### [Supplied material]
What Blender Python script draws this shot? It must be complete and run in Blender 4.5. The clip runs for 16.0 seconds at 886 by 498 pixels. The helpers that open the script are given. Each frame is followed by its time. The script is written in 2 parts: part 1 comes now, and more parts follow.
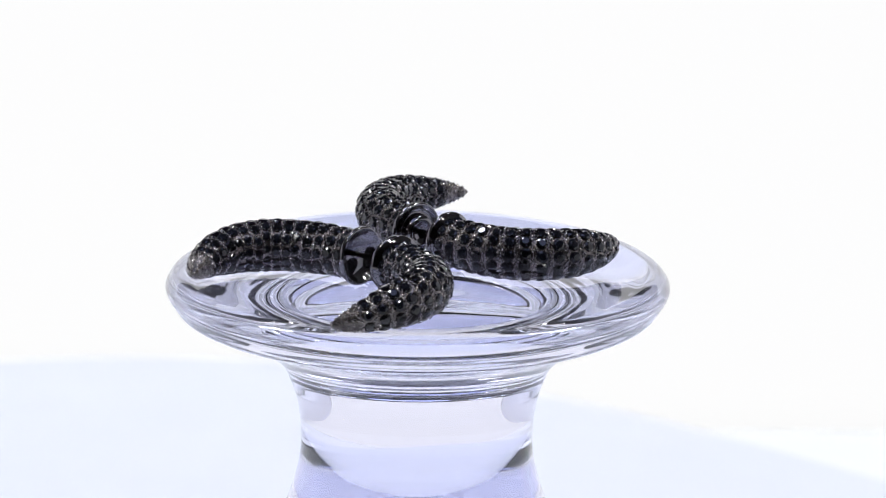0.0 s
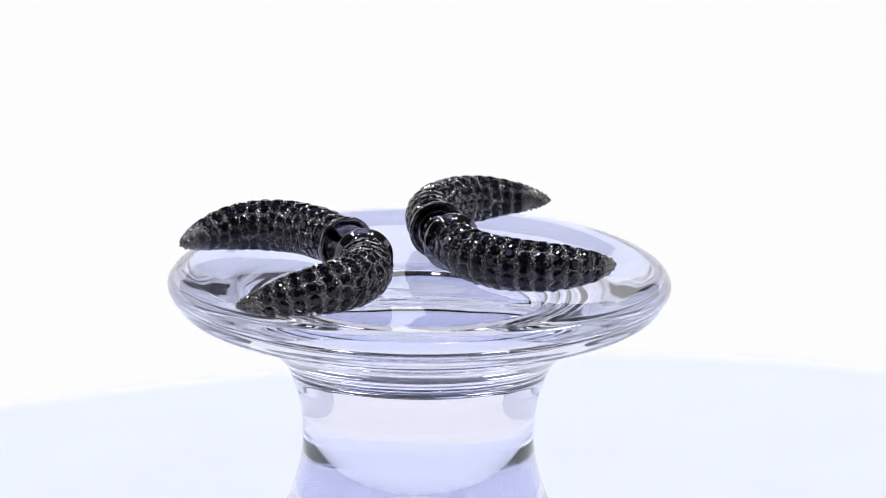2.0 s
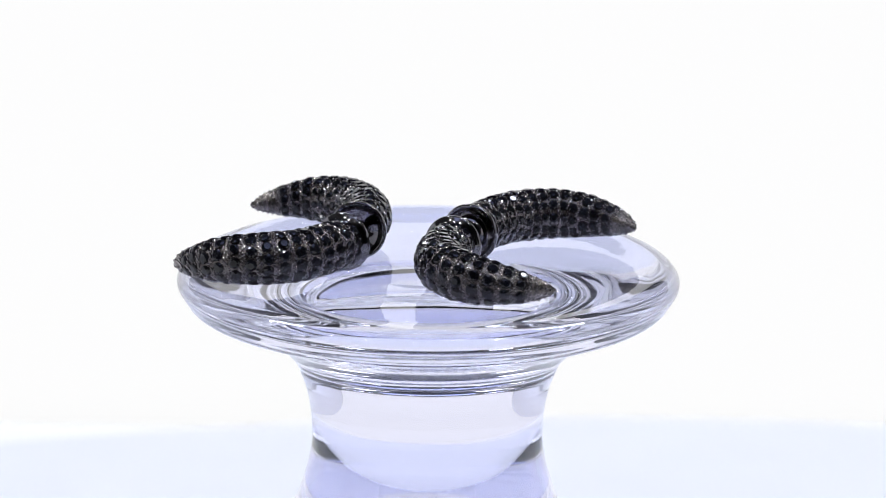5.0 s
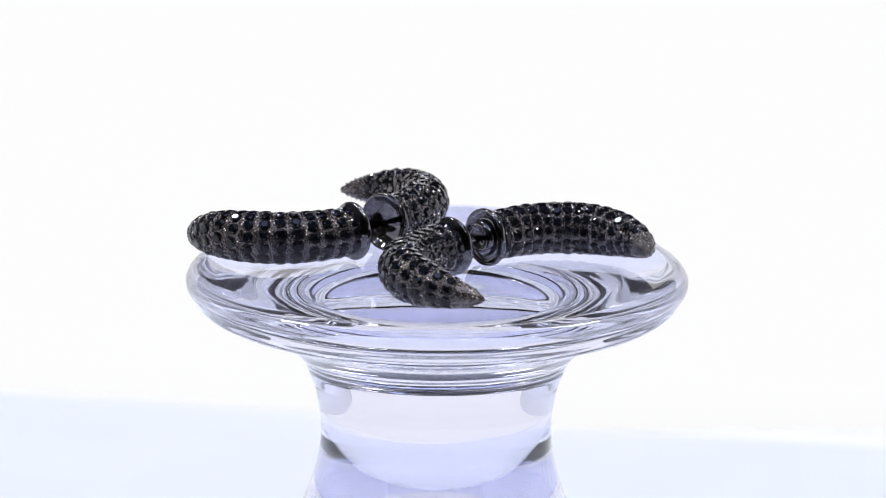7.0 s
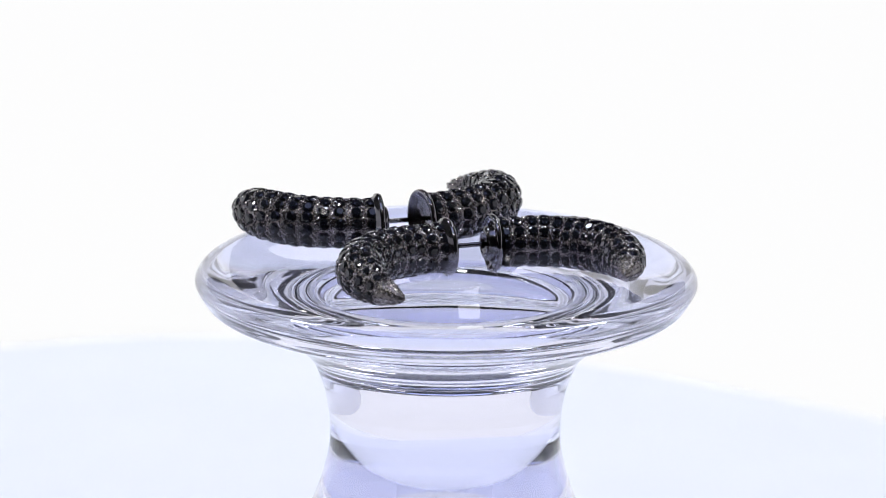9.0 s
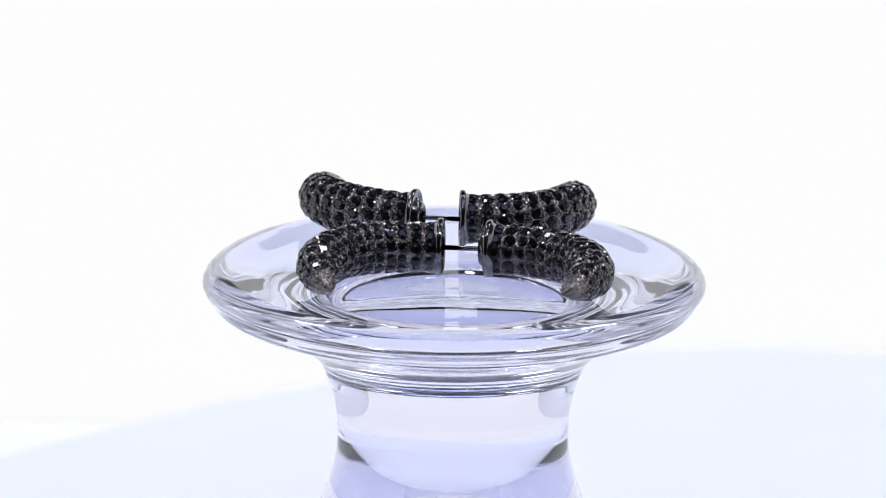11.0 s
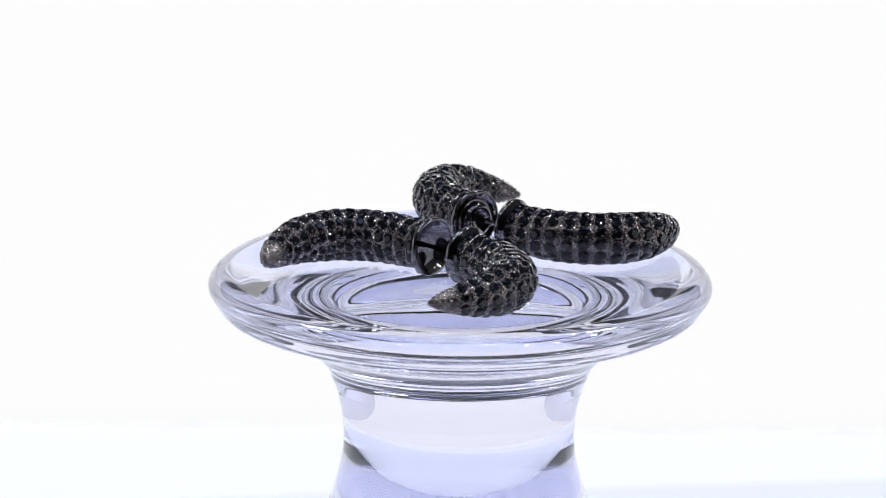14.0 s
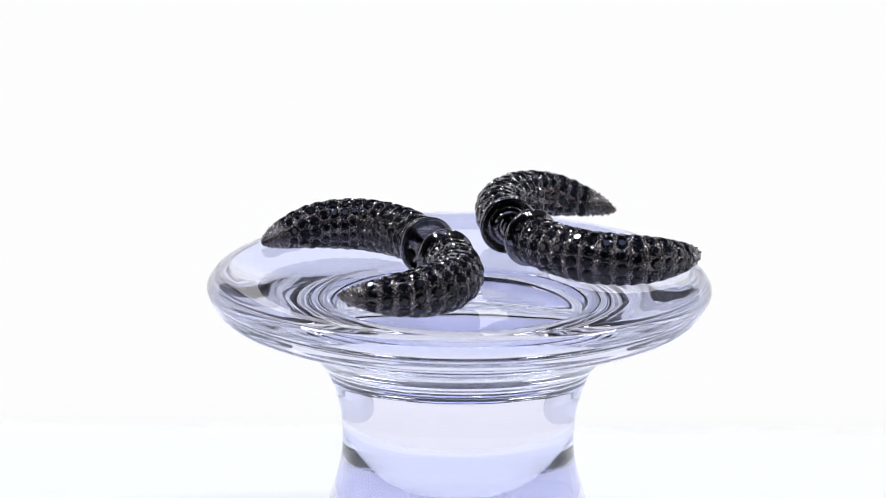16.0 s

### [Request]
Without the pictures, transcribe the listing above exactly.

### [Expected output]
What Blender Python script draws this shot? It must be complete and run in Blender 4.5. The clip runs for 16.0 seconds at 886 by 498 pixels. The helpers that open the script are given. Each frame is followed by its time. The script is written in 2 parts: part 1 comes now, and more parts follow.
0.0 s
2.0 s
5.0 s
7.0 s
9.0 s
11.0 s
14.0 s
16.0 s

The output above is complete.